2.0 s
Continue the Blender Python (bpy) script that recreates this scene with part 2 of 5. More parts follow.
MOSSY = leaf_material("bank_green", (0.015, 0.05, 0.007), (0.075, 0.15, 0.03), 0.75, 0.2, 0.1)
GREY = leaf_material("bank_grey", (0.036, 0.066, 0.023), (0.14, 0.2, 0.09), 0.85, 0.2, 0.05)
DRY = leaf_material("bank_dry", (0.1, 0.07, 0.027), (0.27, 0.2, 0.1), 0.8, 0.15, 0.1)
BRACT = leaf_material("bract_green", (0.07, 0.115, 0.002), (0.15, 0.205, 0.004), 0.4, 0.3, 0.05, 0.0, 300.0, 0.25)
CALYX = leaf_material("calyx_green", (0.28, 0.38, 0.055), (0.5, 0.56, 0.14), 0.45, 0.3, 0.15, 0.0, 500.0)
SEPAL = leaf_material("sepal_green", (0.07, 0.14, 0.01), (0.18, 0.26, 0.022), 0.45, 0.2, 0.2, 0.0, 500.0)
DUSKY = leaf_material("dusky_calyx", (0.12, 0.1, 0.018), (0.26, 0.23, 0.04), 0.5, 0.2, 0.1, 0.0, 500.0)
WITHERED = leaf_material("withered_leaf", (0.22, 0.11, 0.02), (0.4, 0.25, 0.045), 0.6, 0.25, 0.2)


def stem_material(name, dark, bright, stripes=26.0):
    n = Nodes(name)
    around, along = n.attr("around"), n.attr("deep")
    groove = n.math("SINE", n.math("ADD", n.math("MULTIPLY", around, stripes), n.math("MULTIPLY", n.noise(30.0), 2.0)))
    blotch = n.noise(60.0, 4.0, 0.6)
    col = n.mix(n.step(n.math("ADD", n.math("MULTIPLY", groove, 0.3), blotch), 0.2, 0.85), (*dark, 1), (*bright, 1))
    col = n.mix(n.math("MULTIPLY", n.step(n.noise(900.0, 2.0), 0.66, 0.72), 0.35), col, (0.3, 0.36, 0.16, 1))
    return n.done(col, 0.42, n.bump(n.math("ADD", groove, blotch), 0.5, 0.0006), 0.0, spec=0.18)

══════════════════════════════

EXERCISE =
The whole listing above needs to be written out again exactly.

RESPONSE FOR THIS EXERCISE =
2.0 s
Continue the Blender Python (bpy) script that recreates this scene with part 2 of 5. More parts follow.
MOSSY = leaf_material("bank_green", (0.015, 0.05, 0.007), (0.075, 0.15, 0.03), 0.75, 0.2, 0.1)
GREY = leaf_material("bank_grey", (0.036, 0.066, 0.023), (0.14, 0.2, 0.09), 0.85, 0.2, 0.05)
DRY = leaf_material("bank_dry", (0.1, 0.07, 0.027), (0.27, 0.2, 0.1), 0.8, 0.15, 0.1)
BRACT = leaf_material("bract_green", (0.07, 0.115, 0.002), (0.15, 0.205, 0.004), 0.4, 0.3, 0.05, 0.0, 300.0, 0.25)
CALYX = leaf_material("calyx_green", (0.28, 0.38, 0.055), (0.5, 0.56, 0.14), 0.45, 0.3, 0.15, 0.0, 500.0)
SEPAL = leaf_material("sepal_green", (0.07, 0.14, 0.01), (0.18, 0.26, 0.022), 0.45, 0.2, 0.2, 0.0, 500.0)
DUSKY = leaf_material("dusky_calyx", (0.12, 0.1, 0.018), (0.26, 0.23, 0.04), 0.5, 0.2, 0.1, 0.0, 500.0)
WITHERED = leaf_material("withered_leaf", (0.22, 0.11, 0.02), (0.4, 0.25, 0.045), 0.6, 0.25, 0.2)


def stem_material(name, dark, bright, stripes=26.0):
    n = Nodes(name)
    around, along = n.attr("around"), n.attr("deep")
    groove = n.math("SINE", n.math("ADD", n.math("MULTIPLY", around, stripes), n.math("MULTIPLY", n.noise(30.0), 2.0)))
    blotch = n.noise(60.0, 4.0, 0.6)
    col = n.mix(n.step(n.math("ADD", n.math("MULTIPLY", groove, 0.3), blotch), 0.2, 0.85), (*dark, 1), (*bright, 1))
    col = n.mix(n.math("MULTIPLY", n.step(n.noise(900.0, 2.0), 0.66, 0.72), 0.35), col, (0.3, 0.36, 0.16, 1))
    return n.done(col, 0.42, n.bump(n.math("ADD", groove, blotch), 0.5, 0.0006), 0.0, spec=0.18)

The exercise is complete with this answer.